New St Bede’s House – the significance of stewardship in its architecture

Monday, 23 September 2013
New St Bede’s House – the significance of stewardship in its architecture

As its lead architect, Ian Henham from Miller Bourne Architects explains why Worth School’s newest House accommodation offers much to reflect upon…

Religion has historically inspired great architecture, but usually of the splendid kind, like the golden ceiling of St. Mark’s Basilica in Venice, or the intricate spires of Gaudi’s Sagrada Familia in Barcelona. More modern religious buildings have tended to be less flamboyant, reflecting an aura of stillness, reflection and watchfulness, such as the Abbey Church itself here at Worth School.

The coming together of school architecture with all of its constraints and regulations, with the origination of a building that has spiritual foundations can be a challenge.

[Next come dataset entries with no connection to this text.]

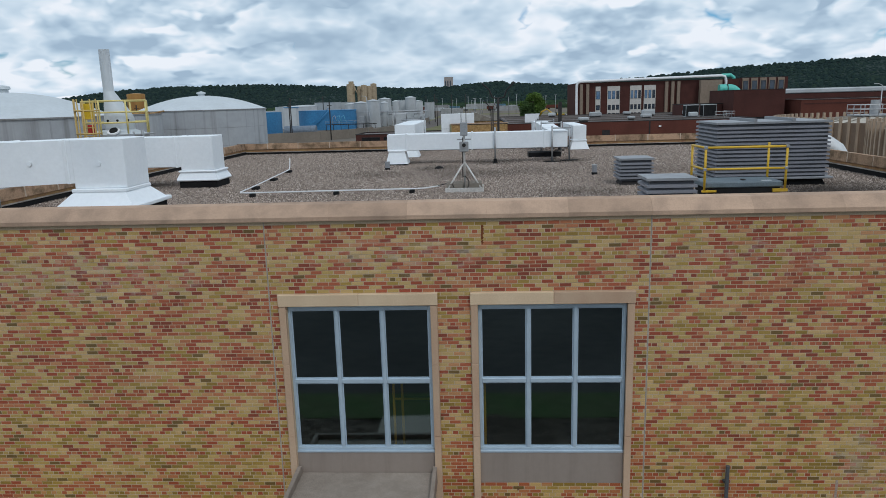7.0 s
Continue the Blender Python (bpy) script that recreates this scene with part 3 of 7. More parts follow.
def lay_bricks():
    rng = random.Random(4)
    full, head = brick_mesh("brick", 0.1016), brick_mesh("brick", 0.0508)
    verts, faces = [], []
    n = int((WTOP - PL) / COURSE)
    singles = 0
    for c in range(n):
        z = PL + c * COURSE
        header = c % 6 == 2
        L = 0.1016 if header else 0.2032
        off = 0.05 if header else (0.1016 if c % 2 else 0.0)
        for a, b in solid_spans(z + COURSE / 2):
            k = math.floor((a - off) / L)
            while off + k * L < b:
                x0, x1 = max(a, off + k * L), min(b, off + (k + 1) * L)
                k += 1
                if x1 - x0 < 0.028:
                    continue
                d = rng.uniform(-0.002, 0.001)
                g = 0.0062
                if singles < 300 and x1 - x0 > L - 1e-4 and 0.05 <= x0 and x1 <= 1.78 and z < 2.24:
                    ob = new("brick", head if header else full)
                    ob.location = ((x0 + x1) / 2, d, z)
                    ob.parent = wall_front
                    singles += 1
                    continue
                i = len(verts)
                zz0, zz1 = z + g, z + COURSE - g
                q0, q1 = x0 + g, x1 - g
                e = 0.0012
                verts += [(q0 + e, d, zz0 + e), (q1 - e, d, zz0 + e), (q1 - e, d, zz1 - e), (q0 + e, d, zz1 - e), (q0, 0.005, zz0), (q1, 0.005, zz0), (q1, 0.005, zz1), (q0, 0.005, zz1)]
                faces += [(i, i + 1, i + 2, i + 3), (i + 4, i + 5, i + 1, i), (i + 5, i + 6, i + 2, i + 1), (i + 6, i + 7, i + 3, i + 2), (i + 7, i + 4, i, i + 3)]
    me = bpy.data.meshes.new("brickwork")
    me.from_pydata(verts, [], faces)
    me.materials.append(BRICK)
    ob = new("brickwork", me)
    ob.parent = wall_front
    tagged(ob, kind="stuff")


# dark marble base course in slabs
def plinth():
    th = thing("plinth", (0, 0, 0), "dark veined marble base course of the brick wall", "plinth", kind="structure")
    rng = random.Random(2)
    edges = [-10.95, -9.6, -8.1, -6.95, -6.05, -4.7, -3.62, -3.435]
    for a, b in zip(edges, edges[1:]):
        part("marble_slab", B((a + 0.002, b - 0.002, -0.035 + rng.uniform(-0.003, 0.003), 0.007, -0.12, PL - 0.002), bevel=0.003), MARBLE, th)
    for x in (-9.6, -8.1, -6.95, -6.05, -4.7, 1.292, 2.927, 4.902, 5.752, 7.402, 9.002):
        part("joint", B((x - 0.004, x + 0.004, -0.0225, 0.006, -0.1, PL - 0.004)), MORTAR, th)
    for a, b in ((-3.285, -2.62), (-1.445, -0.815), (-0.665, -0.095), (0.055, 1.29), (1.294, 2.565), (2.695, 2.92), (2.93, 4.9), (4.904, 5.75), (5.754, 7.4), (7.404, 9.0), (9.004, 10.45)):
        part("marble_slab", B((a + 0.002, b - 0.002, -0.028 + rng.uniform(-0.003, 0.003), 0.007, -0.12, PL - 0.002), bevel=0.003), MARBLE, th)


plinth()


# sandstone pilasters, lintels
def stone_surround(x0, x1, w, lab):
    th = thing("window_surround", (x0, 0, 0), lab, "stone surround", "stone surrounds", kind="structure")
    W = x1 - x0
    for a in (0.0, W - w):
        zs = [PL + 0.0, 1.72, 3.18, 4.55, 5.62]
        for z0, z1 in zip(zs, zs[1:]):
            part("stone", B((a, a + w, -0.058, 0.16, z0 + 0.001, z1 - 0.003), bevel=0.006), SAND, th)
        part("plinth_block", B((a - 0.004, a + w + 0.004, -0.066, 0.05, -0.12, PL - 0.002), bevel=0.004), MARBLE, th, "dark marble foot block")
    half = W * 0.5 + 0.02
    part("lintel", B((-0.01, half, -0.072, 0.16, 5.622, 5.835), bevel=0.008), SANDY, th)
    part("lintel", B((half + 0.002, W + 0.01, -0.072, 0.16, 5.622, 5.835), bevel=0.008), SAND if x0 > -1 else SANDY, th)


stone_surround(-3.43, -0.67, 0.118, "pinkish sandstone surround framing a tall window and door bay")
stone_surround(-0.09, 2.69, 0.118, "pinkish sandstone surround framing a tall window over a brick panel")


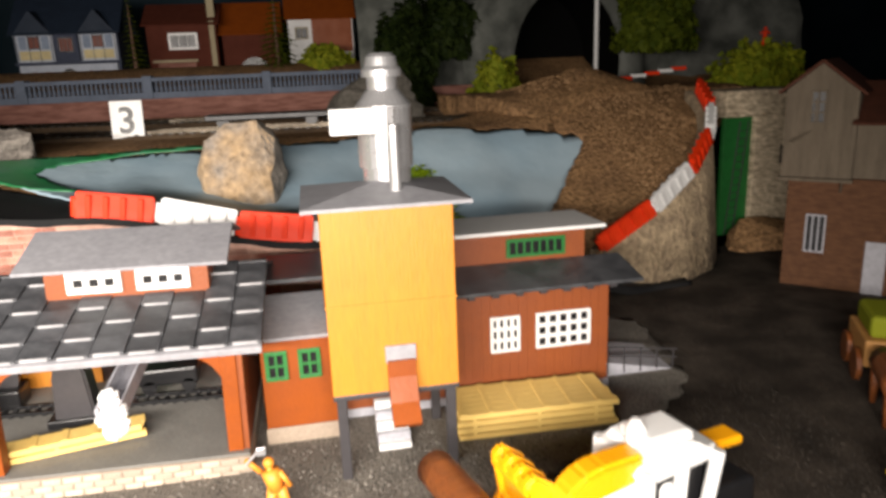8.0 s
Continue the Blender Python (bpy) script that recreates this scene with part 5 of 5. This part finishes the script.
# numbered signs
def number_sign(x, y, z, turn, text, w=0.0255, h=0.030):
    t = thing("number_sign", pose(x, y, z, -6, 0, turn), "small white board with a black number beside the track", "sign")
    part("board", boxed(-w / 2, 0, 0, w / 2, 0.0012, h, 0.0003), WHITE, t)
    cu = bpy.data.curves.new("numeral", "FONT")
    cu.body, cu.size, cu.extrude, cu.align_x, cu.offset = text, h * 0.98, 0.0001, "CENTER", 0.0005
    tmp = new("numeral", cu)
    dg = bpy.context.evaluated_depsgraph_get()
    me = bpy.data.meshes.new_from_object(tmp.evaluated_get(dg))
    bpy.data.objects.remove(tmp)
    me.materials.clear()
    me.materials.append(BLACK)
    ob = new("numeral", me)
    ob.parent = t
    ob.matrix_basis = pose(0, -0.0003, h * 0.15, 90)


number_sign(0.0255, 0.374, 0.0935, -6, "3")
number_sign(-0.158, 0.430, 0.0900, -14, "4")

# crossing gate with striped frame
cross = thing("crossing_gate", pose(-0.121, 0.279, plateau_z(-0.121, 0.279) + 0.001, 0, 0, -6), "red and white striped crossing frame with round black sign", "crossing gate")
for x in (-0.0135, 0.0135):
    for k in range(7):
        part("post", boxed(x - 0.0017, -0.001, 0.0065 * k, x + 0.0017, 0.001, 0.0065 * (k + 1)), RED if k % 2 else WHITE, cross)
for z in (0.008, 0.034):
    for k in range(6):
        part("rail", boxed(-0.012 + 0.004 * k, -0.0008, z, -0.008 + 0.004 * k, 0.0008, z + 0.0042), WHITE if k % 2 else RED, cross)
part("disc", lathe(bmesh.new(), [(0.0075, -0.0014), (0.0075, -0.0008)], 22, "y", (0, 0, 0.0245)), BLACK, cross)
part("plate", boxed(-0.008, -0.0014, 0.0125, 0.008, -0.0008, 0.0158), DARK_GREY, cross)

# freight wagons on the second line
for i in range(2):
    x, y, a = edge_at(0.240 + i * 0.128, LINE2)
    w = thing("freight_wagon", pose(x, y, 0.100, 0, 0, math.degrees(a)), "dull red covered model freight wagon on the back line", "wagon", "train wagons")
    part("body", boxed(-0.058, -0.015, 0.010, 0.058, 0.015, 0.040, 0.0015), WAGON, w)
    part("roof", prism(bmesh.new(), [(-0.0155, 0.040), (0.0155, 0.040), (0.010, 0.0435), (-0.010, 0.0435)], -0.0585, 0.0585, "x"), DARK_GREY, w)
    part("frame", boxed(-0.060, -0.011, 0.0055, 0.060, 0.011, 0.010), BLACK, w)
    for k in range(9):
        part("rib", boxed(-0.056 + 0.0138 * k, -0.0156, 0.011, -0.0548 + 0.0138 * k, -0.015, 0.0395), WAGON, w)
    for sx in (-0.045, -0.033, 0.033, 0.045):
        part("wheelset", lathe(bmesh.new(), [(0.0055, -0.0095), (0.0055, 0.0095)], 14, "y", (sx, 0, 0.0042)), BLACK, w)

# low brick wall, balustrade and the row of houses
tagged(link_mesh("wall_low_brick", boxed(-0.55, 0.640, 0.085, 0.40, 0.652, 0.116, 0.0006), PINK_BRICK), "low pink brick wall behind the railway", "wall", kind="structure")
bal = thing("balustrade", pose(-0.10, 0.640, 0.116), "blue-grey stone balustrade on the low brick wall", "balustrade")
part("base_rail", boxed(-0.45, -0.002, 0.0, 0.36, 0.012, 0.0075, 0.0006), BALUSTER, bal)
part("top_rail", boxed(-0.45, -0.003, 0.0195, 0.36, 0.013, 0.0240, 0.0006), BALUSTER, bal)
me = None
for k in range(160):
    if me is None:
        ob = link_mesh("baluster", lathe(bmesh.new(), [(0.0015, 0.0075), (0.0021, 0.0105), (0.0012, 0.0150), (0.0016, 0.0195)], 8), BALUSTER, bal)
        me = ob.data
    else:
        ob = new("baluster", me)
        ob.parent = bal
    ob.location = (-0.446 + 0.00505 * k, 0.005, 0)
for k in range(7):
    part("pier", boxed(-0.45 + 0.134 * k, -0.004, 0.0, -0.44 + 0.134 * k, 0.014, 0.0260, 0.0006), BALUSTER, bal)


def house(x0, x1, y, z0, eave, ridge, wall_mat, roof_mat, label, depth=0.10):
    t = thing("model_house", pose(x0, y, z0), label, "house", "row of model houses")
    w = x1 - x0
    part("wall", boxed(0, 0, 0, w, depth, eave, 0.0005), wall_mat, t)
    sl = math.hypot(depth / 2 + 0.006, ridge - eave)
    an = math.degrees(math.atan2(ridge - eave, depth / 2 + 0.006))
    part("roof", box(bmesh.new(), -0.005, 0, 0, w + 0.005, sl, 0.002, 0, m=pose(0, -0.006, eave - 0.001, an)), roof_mat, t)
    part("back_roof", box(bmesh.new(), -0.005, -sl, 0, w + 0.005, 0, 0.002, 0, m=pose(0, depth + 0.006, eave - 0.001, -an)), roof_mat, t)
    return t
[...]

From the outset a very definite brief was set by the Worth Abbey community and the Worth School Governors that a new boarding house for St. Bede’s should be respectful of its setting, service the needs of the occupants within a controlled cost framework, and be durable and serviceable over a long period of time.

Early studies of how the new building could sit into the woodland setting south of the School’s Gervase House (which I had designed in 2003) involved the production of a considerable number of different designs and plans. These were carefully questioned and consulted upon by numerous groups and attention to detail on all matters, even down to the internal colour schemes, caused much debate and soul- searching as to what would work best.

It was important that Benedictine values were imbued in the project from the outset and that the building had elegance and grace, and did not try to compete against its setting in any way. Architecturally we tried hard to ensure that the final outcome was pleasing and gentle on the eye, and added to the calm of its environment.

We wanted the building to be a home from home for its occupants, to mellow gracefully with age and foremost be a place that uplifted the heart.

At an early stage the environment became a critical factor in the project as due to its location in a wooded area considerable care had to be taken to ensure that any potential bat colonies would be protected and nurtured. Dusk and dawn ‘emergence’ surveys were undertaken with high-frequency listening equipment and new bat boxes have been erected on trees around the building to balance any loss of tree habitat.

Bat boxes around worth school
New Bat Boxes have been places around the grounds at Worth School

As part of Worth School’s environmental/ecological policy, an array of solar power, photovoltaic (PV) panels are installed on the buildings. On St. Bede’s this needed to go on the west-facing roof of the main boarding house. Achieving good levels of sustainability is very important in any new building and renewable technologies such as PV panels are one way of offsetting the ‘carbon footprint’ of a building of the size of St. Bede’s.

The building also makes full use of the latest in LED lighting technology: every light fitting inside the building is formed with low-energy, light-emitting diodes, making the building’s energy consumption levels extremely low. Rainwater run-off from the roofs runs down to replenish Leaney’s Pond in storm conditions and foul drainage is taken all the way across to the Abbey’s reed bed drainage system to the south of the School.

We were delighted that the new building won a Sussex Heritage Design Award for ‘its architectural vision’. This is a prestigious Award and served to justify the hard work that went into the project from the design team, the craftsmen and builders and all of the people involved within the Worth community who helped shape it.